Once in a while now I pass someone else on a lap. That feels good. There are bits of conversation. Frank Thomas, of the Chelmsford Athletic Club in Essex, just north of London, mentions 100-mile runs he has done over the hilly countryside of rural England. He runs lightly with an incredibly upright, springy carriage, and he is running conservatively. I josh him about his knit cap, what a garish collection of colors it is, but as we get into the night hours he grows quiet, so I leave him alone.

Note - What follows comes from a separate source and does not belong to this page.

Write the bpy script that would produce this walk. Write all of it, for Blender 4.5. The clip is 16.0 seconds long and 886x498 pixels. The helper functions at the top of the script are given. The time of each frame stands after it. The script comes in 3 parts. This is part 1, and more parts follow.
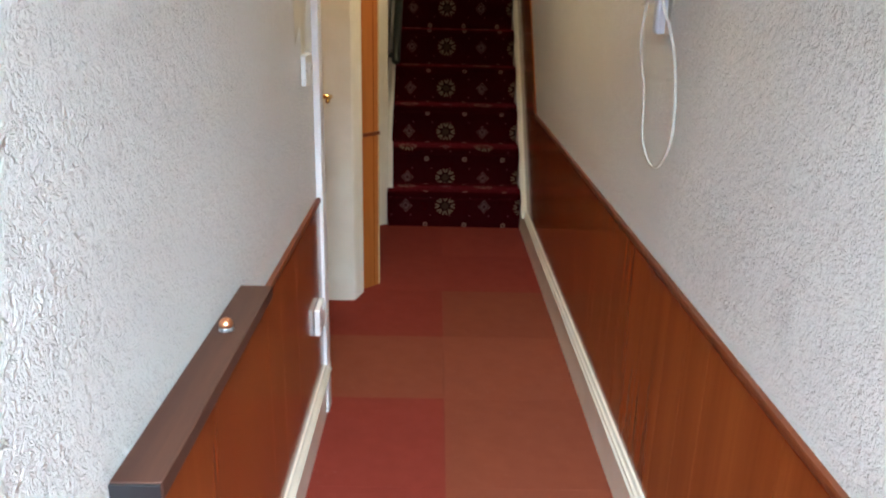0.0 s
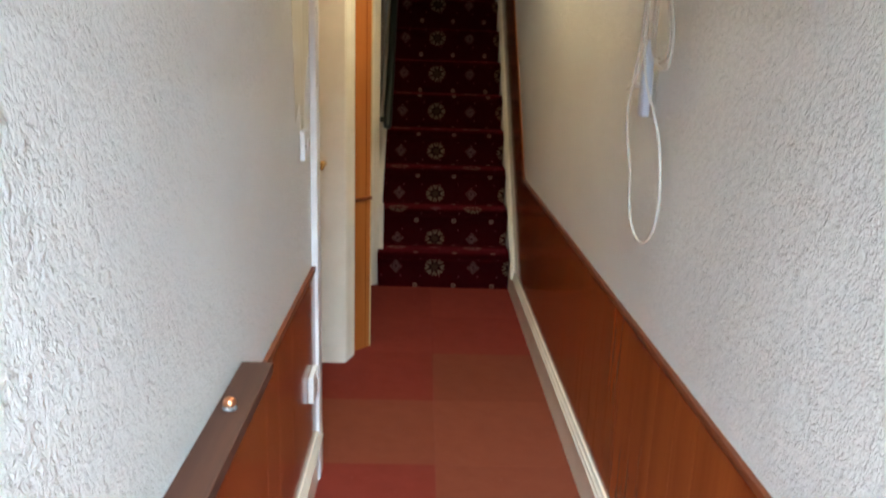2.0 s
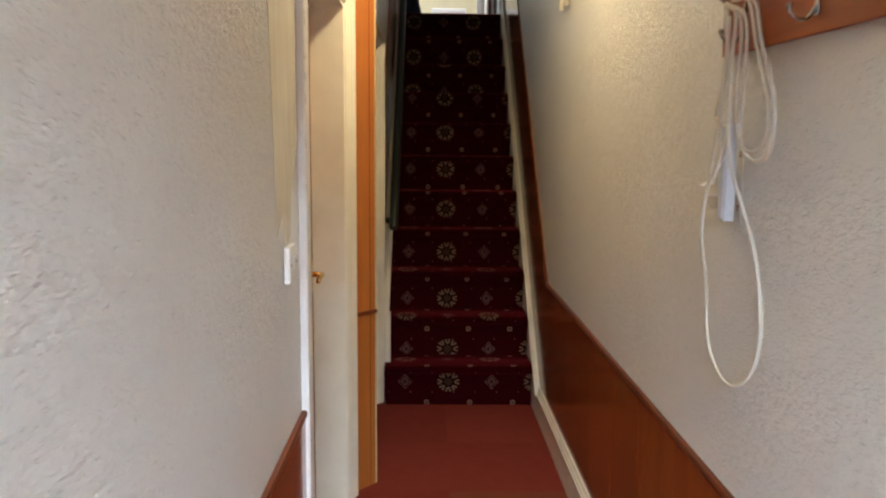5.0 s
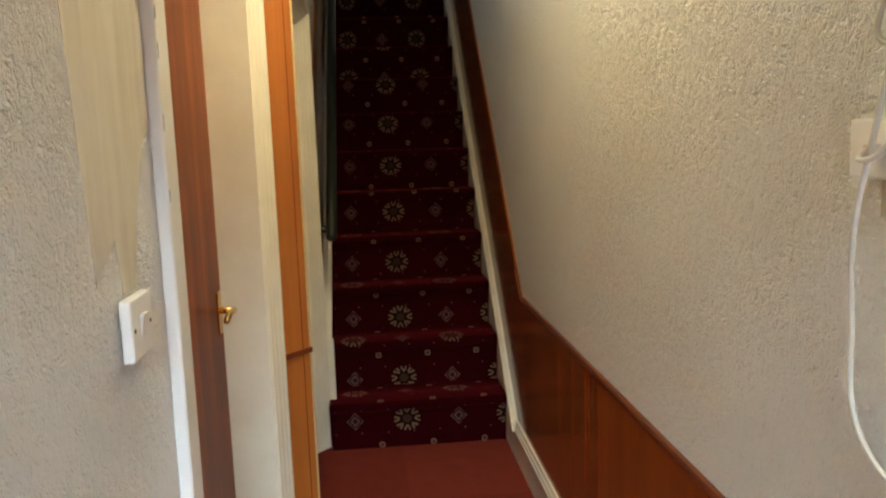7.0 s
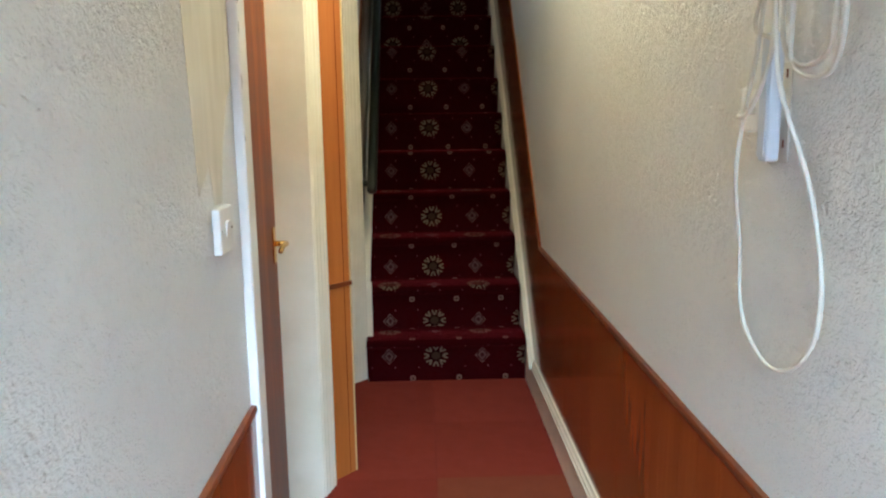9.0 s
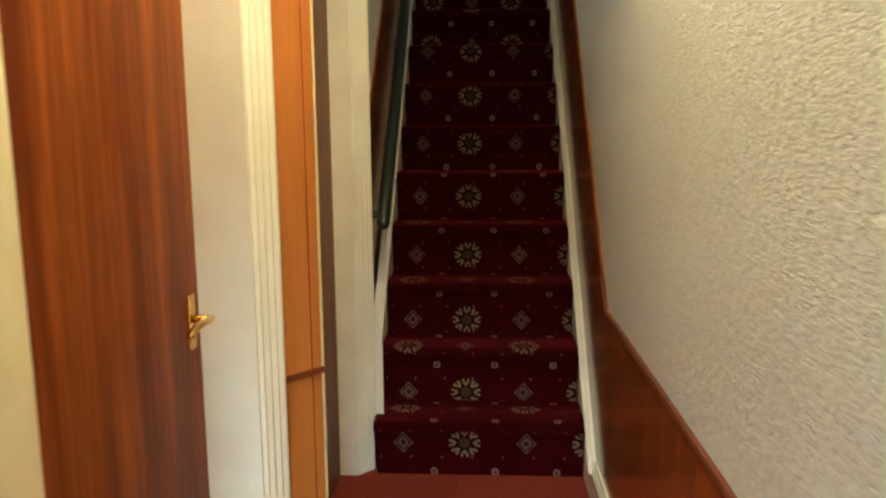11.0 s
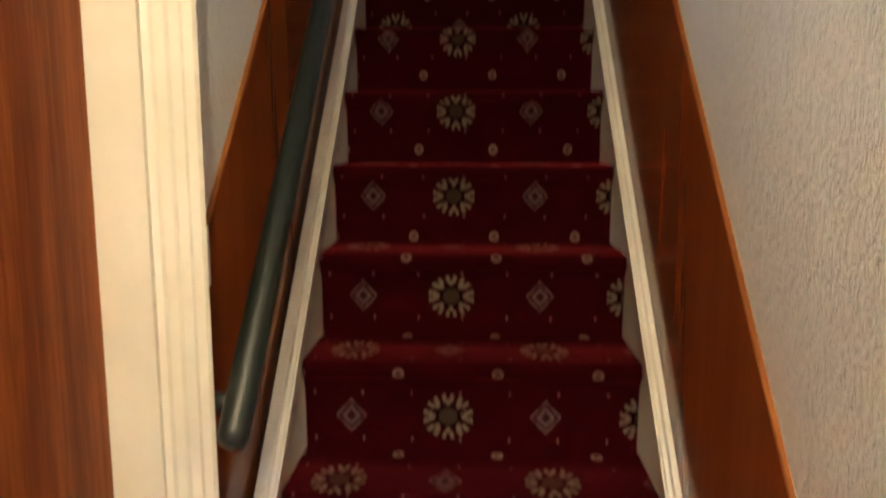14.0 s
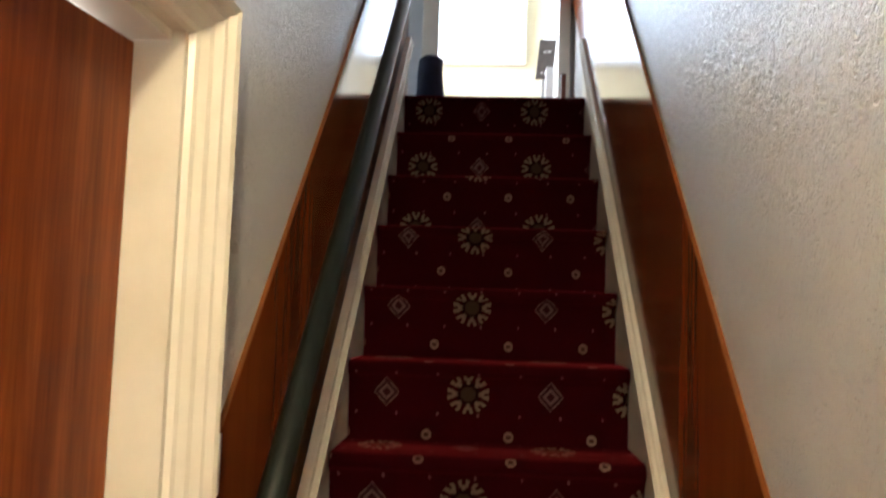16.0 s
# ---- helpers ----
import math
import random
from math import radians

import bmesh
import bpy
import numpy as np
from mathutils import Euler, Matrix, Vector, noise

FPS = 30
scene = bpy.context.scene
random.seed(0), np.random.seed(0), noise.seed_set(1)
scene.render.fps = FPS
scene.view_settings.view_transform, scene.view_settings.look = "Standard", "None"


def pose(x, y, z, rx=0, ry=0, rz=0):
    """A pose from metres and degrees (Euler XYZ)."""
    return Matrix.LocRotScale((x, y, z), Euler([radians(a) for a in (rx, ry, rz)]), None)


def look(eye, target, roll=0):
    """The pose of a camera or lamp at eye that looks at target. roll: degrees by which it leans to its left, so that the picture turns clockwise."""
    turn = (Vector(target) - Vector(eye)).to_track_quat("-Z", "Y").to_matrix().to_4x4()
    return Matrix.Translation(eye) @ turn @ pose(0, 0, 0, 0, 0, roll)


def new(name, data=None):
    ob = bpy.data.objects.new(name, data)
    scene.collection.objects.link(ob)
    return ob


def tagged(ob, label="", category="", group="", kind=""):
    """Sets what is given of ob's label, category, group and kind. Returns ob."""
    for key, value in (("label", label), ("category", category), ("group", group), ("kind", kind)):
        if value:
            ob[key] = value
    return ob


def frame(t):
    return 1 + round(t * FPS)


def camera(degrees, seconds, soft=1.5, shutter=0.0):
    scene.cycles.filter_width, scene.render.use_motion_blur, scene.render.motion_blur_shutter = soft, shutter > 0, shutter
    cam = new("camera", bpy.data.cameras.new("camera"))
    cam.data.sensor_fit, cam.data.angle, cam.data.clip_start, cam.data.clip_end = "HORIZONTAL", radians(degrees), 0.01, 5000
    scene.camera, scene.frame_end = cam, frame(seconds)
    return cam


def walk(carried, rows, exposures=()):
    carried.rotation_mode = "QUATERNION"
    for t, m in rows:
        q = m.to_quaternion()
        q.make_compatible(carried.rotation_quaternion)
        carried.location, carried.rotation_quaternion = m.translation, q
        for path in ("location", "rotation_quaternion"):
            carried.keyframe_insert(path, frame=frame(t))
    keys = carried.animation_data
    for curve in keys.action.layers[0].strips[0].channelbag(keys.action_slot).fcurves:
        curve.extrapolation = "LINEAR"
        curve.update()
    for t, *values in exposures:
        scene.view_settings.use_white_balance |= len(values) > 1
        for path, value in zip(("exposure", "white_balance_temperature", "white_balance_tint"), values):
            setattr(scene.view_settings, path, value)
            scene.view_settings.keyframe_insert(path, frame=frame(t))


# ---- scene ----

At 10 p.m. the loudspeakers say there will be no more amplified comments until seven the next morning so local residents will not be disturbed. After the announcer signs off, the message board, with its yellow light bulbs, posts information on our relative positions and time covered. Personal messages are displayed: So-and-so is thinking of you now with all her love—things like that. The silence in the stadium grows steadily deeper. Now even the leaders begin to stop on occasion to grab a drink and walk a few yards. Extra pullovers are put on. The blue flames of camp stoves keep pots of tea on the boil, the steam rising from spouts straight up into the calm unbroken cold. Off to the north the lights of central London brush the clouds with red. A dog howls somewhere nearby but the donkey has been silent for hours now. I simply go on, trying to keep arm action relaxed, palms relaxed, to release through my heels, as my stretch teacher in New York told me to do. There is no boredom out here for me. I am used to night running. I think briefly of running home from a nighttime cooking job in Brooklyn, over the Brooklyn Bridge and up through the stone arroyos of lower Manhattan. That was lonely in the same nice way. Night running is always quiet and detached.